I tre lavori di
Jari Silomäki (Parkano, 1975; vive a Helsinki) in
mostra alla Galleria Galica prendono in analisi la soggettività dello sguardo
fotografico, a dispetto di quell’oggettività implacabile che molti
attribuiscono al medium.
La fotografia può essere racconto personale, appunto di
viaggio o rappresentazione codificata della realtà, ma qualunque cosa essa
decida di essere non potrà mai identificarsi col reale stesso. Ci sarà sempre
uno sfasamento, un salto spaziale, temporale e fisico – o, semplicemente, un gap – fra il reale e il rappresentato.
La ricerca di Silomaki prende in esame questo sfasamento,
quest’intercapedine in cui s’annida la soggettività personale da un lato e
“l’inconscio tecnologico” del mezzo dall’altro, concentrandosi in particolar
modo sul racconto soggettivo.
My
Weather Diary è un
progetto cominciato nel 2001: ogni giorno da allora il fotografo ha scattato
una fotografia; su ognuna ha scritto un’annotazione, un pensiero, un fatto
personale realmente accaduto o un avvenimento di cronaca mondiale.

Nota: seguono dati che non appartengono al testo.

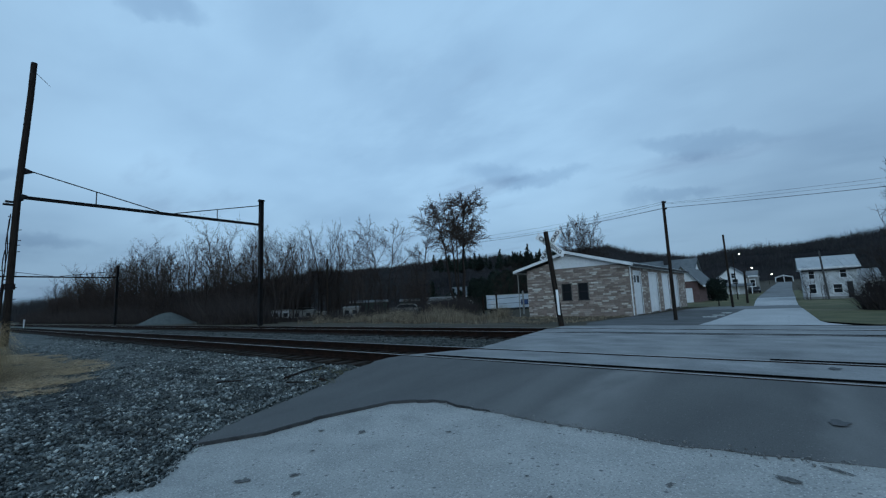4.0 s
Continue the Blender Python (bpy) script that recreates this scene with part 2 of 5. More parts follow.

Il lavoro
conta ad oggi circa 2500 fotografie e altrettanti piccoli o grandi accadimenti.
Il vissuto dell’autore talvolta si confonde con gli eventi
di cronaca; spesso i mondi, personale e sociale, rimangono universi distanti.
La fotografia e la scrittura sono solo mezzi per annotare momenti che spesso
acquisiscono peso e importanza differenti per chi li ha vissuti.
Alienation
Stories approfondisce
l’uso della scrittura all’interno dell’immagine e l’idea di fotografia come
racconto soggettivo. Le immagini descrivono persone sole, rinchiuse in mondi
interiori, lontane dalla realtà quotidiana e a confronto col proprio passato.
Ciascuno è solo coi propri ricordi, talvolta con i propri fantasmi. Sull’immagine
ognuno trascrive la propria vicenda, raccontandola al mondo. E la loro
alienazione sembra essere la nostra.
Ordinary
Towns on Ordinary Days è
il lavoro in cui l’analisi del linguaggio del medium fotografico è più evidente
e la coscienza delle sue possibilità più manifesta. È un lavoro politico. La
scrittura, seppur meno presente rispetto agli altri lavori di Silomaki,
mantiene un ruolo fondamentale. Perché in questa serie solo le parole conducono
verso verità; le immagini, invece, portano fuori strada.
Sappiamo fin da subito – leggendo il titolo, appunto – cosa
rappresentano le fotografie: città qualunque in giorni qualunque. Poi leggiamo
le didascalie, ulteriori puntualizzazioni: Helsinki, Parigi, Belgrado… in
giorni qualsiasi tra il 2007 e il 2008. Ma le immagini parlano di città in guerra,
sotto assedio, bombardate; sono immagini da tg della notte durante la Guerra
del Golfo o scattate dai celebri fotografi della Magnum.
Invece, non è vero niente. Si tratta solo di una precisa
estetica, quella della fotografia di guerra, che conferisce a queste immagini
valenze e significati lontani dal reale. La beffarda soggettività della
fotografia diventa pericolosa proprio per la sua presunta oggettività.